Mike Birbiglia, Kate Micucci, Chris Gethard, Gillian Jacobs, Keegan Michael-Key, and Tami Sagher star in ‘Don’t Think Twice’

God, I hate improv troupes.

Okay, hate is a strong word. Let’s just say that if I was stuck in a room for a long time with one, I would probably bust through a window or drug myself. It isn’t that they’re bad people, their personality quirks that make them successful at their job just cut at me like razor blades in your mouth.

Getting past this vivid distaste for a artistic craft is one of the largest hurdles you must jump to enjoy Don’t Think Twice, the latest feature film from stand-up comedian Mike Birbiglia. But it was a hurdle I was able to make due to Birbiglia’s adept ability to capture the feeling of being a part of a creative collective and the very basic emotions triggered by growing up and growing apart from each other.

Moving on with life is hard and for the improv troupe known as The Commune, leaving this community that has become so central to their being is even more difficult. Miles (Birbiglia) is a 36-year-old improve teacher who references to the time he was “minutes away” from getting on Weekend Live (the SNL surrogate for the film) and how different his life would’ve been because of that.

The possibility of joining that show is much more plausible for the other members — Sam (Gillian Jacobs), Jack (Keegan-Michael Key), Allison (Kate Micucci), Lindsay (Tami Sagher), and Bill (Chris Gethard) — who are younger and haven’t had the initial opportunity that Miles had. It is especially tangible for Sam and Jack, who are asked to try-out for the show when producers come to one of their nightly performances.

The moment they reveal this news to the group encapsulates the entire theme of the movie — this concept of being friends with creative people and trying to come to terms with why they are finding success when you aren’t. In the scene, Jack and Sam walk over to the rest of the group, who are consoling Bill after he learned that his father had been hospitalized after a motorcycle accident. The moment doesn’t feel right for a major reveal like that, but Jack blurts it out regardless and the time stops for a second.

The collective silence is a powerful moment (and something Birbiglia uses again throughout the movie) and is only broken when Bill, the one who needed the attention at that particular moment, utters an almost passive aggressive “congrats, man” to Jack.

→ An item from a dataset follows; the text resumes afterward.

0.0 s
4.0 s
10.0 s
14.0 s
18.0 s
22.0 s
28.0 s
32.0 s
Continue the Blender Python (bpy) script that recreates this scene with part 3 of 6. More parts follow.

The power in this moment is bred from the connective fibers of this group. Up to that point, we spend most of our time at the stage where The Commune performs and there is that very prototypical collective energy that improv teams strive for with this group of friends. We first meet them as they murmur a flurry of lines in order to prepare for their upcoming show and mimic different people as they enter the frame — in one case, the production assistant says there is five minutes until the show starts and they begin to mock how she said that.

In these moments, there is a clear detachment from this group and the general public. It doesn’t seem like they are actively trying to look down on them — we get a sense through quick flashes that life is dissatisfying for all of them — but their passion requires them to capture a superiority over the members sitting in the room here to see their show.

This also allows them to detach themselves from reality. In one (kind of difficult to watch) sequence, the group has just visited Bill’s father in the hospital and begin to mimic how he said “thank you” to Bill as they left. In the car, they go around with different impressions of the line as Bill passively says how it is kind of offensive until finally giving in and joining the group. Here Birbiglia is able to capture how improv becomes an escape for these artists (even if they may take it too far). In that moment, Bill doesn’t have to think about how his father may die because he can laugh at the silly impressions of him.

Further in the film, other characters find their escape through improv. Instead of looking at an unfinished graphic novel, Allison can toss out random facts and earn the nickname, “Data,” while hanging out with her friends. Instead of going to therapy twice a week while smoking pot and living with her parents, Lindsay can escape into the world of improv and make believe.

Don’t Think Twice is its most effective when it is reckoning with the dissatisfaction of life between these characters and how the success of Jack, who ends up making it on Weekend Live, reflects on them. Being around creative people can be some of the most invigorating times, but it also opens up for resentment when someone does successful.

The film is able to capture this resentment better than most any film I can think of and shows that this doesn’t disintegrate the friendships, but it does force them to drift apart. But in that sense, it captures life because regardless of being around creative people, life is full of drifting apart and moving on from the things that defined us at a given period.

I don’t think Don’t Think Twice cured my dislike for improv, but it gave me more understanding. We are all on the ride of life and whether or not the highs and lows of that ride coincide with where we want them to be is completely up to chance.

And despite its cringe-inducing characters, Don’t Think Twice succeeds at making you reflect on that — regardless of what step you’re on.